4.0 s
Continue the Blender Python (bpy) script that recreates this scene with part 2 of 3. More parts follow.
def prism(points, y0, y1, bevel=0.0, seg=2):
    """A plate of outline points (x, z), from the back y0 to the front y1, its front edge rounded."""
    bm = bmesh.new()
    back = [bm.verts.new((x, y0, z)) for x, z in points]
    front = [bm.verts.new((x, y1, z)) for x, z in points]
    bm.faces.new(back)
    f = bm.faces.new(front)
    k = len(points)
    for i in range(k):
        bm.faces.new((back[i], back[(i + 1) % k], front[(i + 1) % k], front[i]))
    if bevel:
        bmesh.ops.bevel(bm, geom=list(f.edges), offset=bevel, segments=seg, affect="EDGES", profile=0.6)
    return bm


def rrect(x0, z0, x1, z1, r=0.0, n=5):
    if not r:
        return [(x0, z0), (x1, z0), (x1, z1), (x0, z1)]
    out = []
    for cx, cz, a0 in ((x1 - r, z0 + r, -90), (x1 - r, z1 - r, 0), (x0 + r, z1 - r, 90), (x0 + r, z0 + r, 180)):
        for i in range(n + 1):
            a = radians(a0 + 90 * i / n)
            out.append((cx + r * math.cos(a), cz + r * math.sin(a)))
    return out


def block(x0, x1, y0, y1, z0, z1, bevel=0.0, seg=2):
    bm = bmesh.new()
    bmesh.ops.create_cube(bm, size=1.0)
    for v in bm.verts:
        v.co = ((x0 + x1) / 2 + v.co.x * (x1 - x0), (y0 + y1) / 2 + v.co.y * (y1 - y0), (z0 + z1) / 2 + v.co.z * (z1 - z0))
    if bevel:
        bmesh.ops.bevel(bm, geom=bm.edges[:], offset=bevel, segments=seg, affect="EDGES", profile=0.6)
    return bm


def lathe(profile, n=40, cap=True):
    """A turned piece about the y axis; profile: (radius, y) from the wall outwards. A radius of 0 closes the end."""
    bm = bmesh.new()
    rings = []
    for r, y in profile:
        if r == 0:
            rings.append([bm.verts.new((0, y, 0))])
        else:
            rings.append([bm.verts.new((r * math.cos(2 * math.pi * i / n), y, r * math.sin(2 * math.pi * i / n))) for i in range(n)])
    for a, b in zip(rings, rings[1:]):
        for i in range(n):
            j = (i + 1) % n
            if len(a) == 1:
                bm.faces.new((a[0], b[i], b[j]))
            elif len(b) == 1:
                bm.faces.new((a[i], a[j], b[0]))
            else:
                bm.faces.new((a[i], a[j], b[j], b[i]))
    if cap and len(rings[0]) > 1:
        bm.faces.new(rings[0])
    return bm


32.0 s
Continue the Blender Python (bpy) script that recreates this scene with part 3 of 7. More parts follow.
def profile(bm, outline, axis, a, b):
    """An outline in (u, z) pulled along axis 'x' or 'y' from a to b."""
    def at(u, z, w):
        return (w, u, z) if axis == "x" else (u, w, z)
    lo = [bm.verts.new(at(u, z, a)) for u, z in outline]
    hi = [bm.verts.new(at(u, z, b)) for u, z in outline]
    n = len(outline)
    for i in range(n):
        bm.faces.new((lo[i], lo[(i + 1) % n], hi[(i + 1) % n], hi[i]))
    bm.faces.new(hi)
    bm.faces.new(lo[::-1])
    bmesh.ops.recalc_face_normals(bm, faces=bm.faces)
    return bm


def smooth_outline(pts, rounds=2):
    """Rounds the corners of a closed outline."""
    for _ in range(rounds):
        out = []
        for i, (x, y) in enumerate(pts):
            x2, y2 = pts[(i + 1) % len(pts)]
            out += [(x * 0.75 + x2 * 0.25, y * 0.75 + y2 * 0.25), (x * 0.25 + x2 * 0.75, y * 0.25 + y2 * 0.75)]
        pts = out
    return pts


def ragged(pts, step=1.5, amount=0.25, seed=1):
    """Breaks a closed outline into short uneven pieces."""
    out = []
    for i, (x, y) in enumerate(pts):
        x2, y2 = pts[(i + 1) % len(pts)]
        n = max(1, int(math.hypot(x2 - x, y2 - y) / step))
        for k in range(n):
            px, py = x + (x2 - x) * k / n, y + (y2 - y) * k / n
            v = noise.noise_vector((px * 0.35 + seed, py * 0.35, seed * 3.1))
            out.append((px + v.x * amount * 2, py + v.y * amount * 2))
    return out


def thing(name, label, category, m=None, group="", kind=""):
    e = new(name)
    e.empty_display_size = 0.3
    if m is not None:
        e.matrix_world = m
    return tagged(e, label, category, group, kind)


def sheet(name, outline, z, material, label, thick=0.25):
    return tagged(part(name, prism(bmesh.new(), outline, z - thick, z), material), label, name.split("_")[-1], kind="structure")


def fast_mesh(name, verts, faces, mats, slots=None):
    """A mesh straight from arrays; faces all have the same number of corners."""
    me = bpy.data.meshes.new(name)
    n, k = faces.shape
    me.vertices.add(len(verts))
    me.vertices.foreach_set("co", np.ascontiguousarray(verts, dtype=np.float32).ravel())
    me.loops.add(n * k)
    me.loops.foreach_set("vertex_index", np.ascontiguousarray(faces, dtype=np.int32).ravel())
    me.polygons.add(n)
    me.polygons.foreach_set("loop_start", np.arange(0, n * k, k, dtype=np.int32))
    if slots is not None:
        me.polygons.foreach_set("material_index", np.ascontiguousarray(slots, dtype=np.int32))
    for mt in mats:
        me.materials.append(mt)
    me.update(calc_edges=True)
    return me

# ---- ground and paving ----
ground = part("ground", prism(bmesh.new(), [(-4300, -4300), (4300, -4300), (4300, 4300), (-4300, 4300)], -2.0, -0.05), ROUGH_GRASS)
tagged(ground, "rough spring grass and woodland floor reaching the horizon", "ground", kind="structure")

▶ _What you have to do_
Copy out every line of the data above, exactly as given.

▶ _The solution_
4.0 s
Continue the Blender Python (bpy) script that recreates this scene with part 2 of 3. More parts follow.
def prism(points, y0, y1, bevel=0.0, seg=2):
    """A plate of outline points (x, z), from the back y0 to the front y1, its front edge rounded."""
    bm = bmesh.new()
    back = [bm.verts.new((x, y0, z)) for x, z in points]
    front = [bm.verts.new((x, y1, z)) for x, z in points]
    bm.faces.new(back)
    f = bm.faces.new(front)
    k = len(points)
    for i in range(k):
        bm.faces.new((back[i], back[(i + 1) % k], front[(i + 1) % k], front[i]))
    if bevel:
        bmesh.ops.bevel(bm, geom=list(f.edges), offset=bevel, segments=seg, affect="EDGES", profile=0.6)
    return bm


def rrect(x0, z0, x1, z1, r=0.0, n=5):
    if not r:
        return [(x0, z0), (x1, z0), (x1, z1), (x0, z1)]
    out = []
    for cx, cz, a0 in ((x1 - r, z0 + r, -90), (x1 - r, z1 - r, 0), (x0 + r, z1 - r, 90), (x0 + r, z0 + r, 180)):
        for i in range(n + 1):
            a = radians(a0 + 90 * i / n)
            out.append((cx + r * math.cos(a), cz + r * math.sin(a)))
    return out


def block(x0, x1, y0, y1, z0, z1, bevel=0.0, seg=2):
    bm = bmesh.new()
    bmesh.ops.create_cube(bm, size=1.0)
    for v in bm.verts:
        v.co = ((x0 + x1) / 2 + v.co.x * (x1 - x0), (y0 + y1) / 2 + v.co.y * (y1 - y0), (z0 + z1) / 2 + v.co.z * (z1 - z0))
    if bevel:
        bmesh.ops.bevel(bm, geom=bm.edges[:], offset=bevel, segments=seg, affect="EDGES", profile=0.6)
    return bm


def lathe(profile, n=40, cap=True):
    """A turned piece about the y axis; profile: (radius, y) from the wall outwards. A radius of 0 closes the end."""
    bm = bmesh.new()
    rings = []
    for r, y in profile:
        if r == 0:
            rings.append([bm.verts.new((0, y, 0))])
        else:
            rings.append([bm.verts.new((r * math.cos(2 * math.pi * i / n), y, r * math.sin(2 * math.pi * i / n))) for i in range(n)])
    for a, b in zip(rings, rings[1:]):
        for i in range(n):
            j = (i + 1) % n
            if len(a) == 1:
                bm.faces.new((a[0], b[i], b[j]))
            elif len(b) == 1:
                bm.faces.new((a[i], a[j], b[0]))
            else:
                bm.faces.new((a[i], a[j], b[j], b[i]))
    if cap and len(rings[0]) > 1:
        bm.faces.new(rings[0])
    return bm


32.0 s
Continue the Blender Python (bpy) script that recreates this scene with part 3 of 7. More parts follow.
def profile(bm, outline, axis, a, b):
    """An outline in (u, z) pulled along axis 'x' or 'y' from a to b."""
    def at(u, z, w):
        return (w, u, z) if axis == "x" else (u, w, z)
    lo = [bm.verts.new(at(u, z, a)) for u, z in outline]
    hi = [bm.verts.new(at(u, z, b)) for u, z in outline]
    n = len(outline)
    for i in range(n):
        bm.faces.new((lo[i], lo[(i + 1) % n], hi[(i + 1) % n], hi[i]))
    bm.faces.new(hi)
    bm.faces.new(lo[::-1])
    bmesh.ops.recalc_face_normals(bm, faces=bm.faces)
    return bm


def smooth_outline(pts, rounds=2):
    """Rounds the corners of a closed outline."""
    for _ in range(rounds):
        out = []
        for i, (x, y) in enumerate(pts):
            x2, y2 = pts[(i + 1) % len(pts)]
            out += [(x * 0.75 + x2 * 0.25, y * 0.75 + y2 * 0.25), (x * 0.25 + x2 * 0.75, y * 0.25 + y2 * 0.75)]
        pts = out
    return pts


def ragged(pts, step=1.5, amount=0.25, seed=1):
    """Breaks a closed outline into short uneven pieces."""
    out = []
    for i, (x, y) in enumerate(pts):
        x2, y2 = pts[(i + 1) % len(pts)]
        n = max(1, int(math.hypot(x2 - x, y2 - y) / step))
        for k in range(n):
            px, py = x + (x2 - x) * k / n, y + (y2 - y) * k / n
            v = noise.noise_vector((px * 0.35 + seed, py * 0.35, seed * 3.1))
            out.append((px + v.x * amount * 2, py + v.y * amount * 2))
    return out


def thing(name, label, category, m=None, group="", kind=""):
    e = new(name)
    e.empty_display_size = 0.3
    if m is not None:
        e.matrix_world = m
    return tagged(e, label, category, group, kind)


def sheet(name, outline, z, material, label, thick=0.25):
    return tagged(part(name, prism(bmesh.new(), outline, z - thick, z), material), label, name.split("_")[-1], kind="structure")


def fast_mesh(name, verts, faces, mats, slots=None):
    """A mesh straight from arrays; faces all have the same number of corners."""
    me = bpy.data.meshes.new(name)
    n, k = faces.shape
    me.vertices.add(len(verts))
    me.vertices.foreach_set("co", np.ascontiguousarray(verts, dtype=np.float32).ravel())
    me.loops.add(n * k)
    me.loops.foreach_set("vertex_index", np.ascontiguousarray(faces, dtype=np.int32).ravel())
    me.polygons.add(n)
    me.polygons.foreach_set("loop_start", np.arange(0, n * k, k, dtype=np.int32))
    if slots is not None:
        me.polygons.foreach_set("material_index", np.ascontiguousarray(slots, dtype=np.int32))
    for mt in mats:
        me.materials.append(mt)
    me.update(calc_edges=True)
    return me

# ---- ground and paving ----
ground = part("ground", prism(bmesh.new(), [(-4300, -4300), (4300, -4300), (4300, 4300), (-4300, 4300)], -2.0, -0.05), ROUGH_GRASS)
tagged(ground, "rough spring grass and woodland floor reaching the horizon", "ground", kind="structure")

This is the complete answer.